The Deity of Christ and the First Table of the Law

One of the standard arguments for the deity of Christ runs as follows:

  1. The First Commandment demands that we worship no other gods besides the Lord God (Exod. 20:3; Deut. 6:13; Matt. 4:10).
  2. Jesus is (rightly) worshiped by his disciples (Matt. 14:33; 28:9; 28:17; Luke 24:52; Rev. 5:11-14).
  3. Therefore, the worship of Jesus must be the worship of the Lord God.

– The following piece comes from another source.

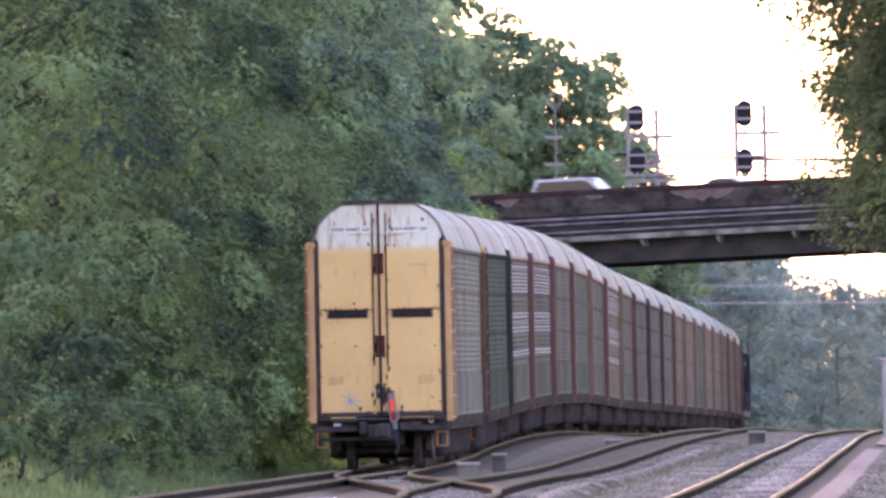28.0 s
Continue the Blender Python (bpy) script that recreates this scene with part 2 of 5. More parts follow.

Since it’s very difficult to reject premise 2 while accepting the authority of the New Testament, some unitarians (those who deny the deity of Christ) concede the point but counter that worshiping Jesus doesn’t violate the First Commandment even though Jesus is a mere creature. They suggest that the commandment needs to be understood in the context of Ancient Near Eastern polytheism. What the commandment forbids is the worship of other gods in addition to the Lord God (specifically pagan gods such as Baal, Molech, etc.). The worship of Jesus doesn’t involve any such thing (so it is argued) because the one true God is being worshiped through Jesus, by God’s own designation. Jesus is God’s unique agent and mediator of salvation, and therefore the worship due to God for his works of salvation can be appropriately mediated by Jesus. In short, to worship Jesus is to worship God indirectly rather than directly. Jesus is the proper medium for the worship of God. But that doesn’t require us to say that Jesus is equal to God.

One difficulty with this response is that it neglects the close connection between the First and the Second Commandment. Both commandments are concerned with the proper worship of God, but in different respects. The First Commandment says, in effect, that we must worship the true God only: no worship of false gods. The Second Commandment says, in effect, that we must worship the true God truly: no false worship of the true God. The paradigmatic case of the latter sin is worshiping God through creaturely images (cf. Deut. 4:15-17).

The Ten CommandmentsThe golden calf incident (Exod. 32:1-20) serves as an object lesson in false worship. Not only do the Israelites worship false gods (note the plurals in vv. 1 and 4) they also worship the true God falsely (note v. 5, where Aaron pathetically tries to redeem the idolatrous worship by turning it into “a feast to the Lord”; apparently his strategy was to make the worship of the golden calf an indirect worship of the Lord). However we interpret the thinking of Aaron and the Israelites here, it’s clear enough that the first two commandments are being violated. (Compare the later idolatry of Jeroboam in 1 Kings 12:25-33 which obviously parallels the incident in Exodus 32; in both cases the idolatrous image-worship is rationalized as Yahweh-worship.)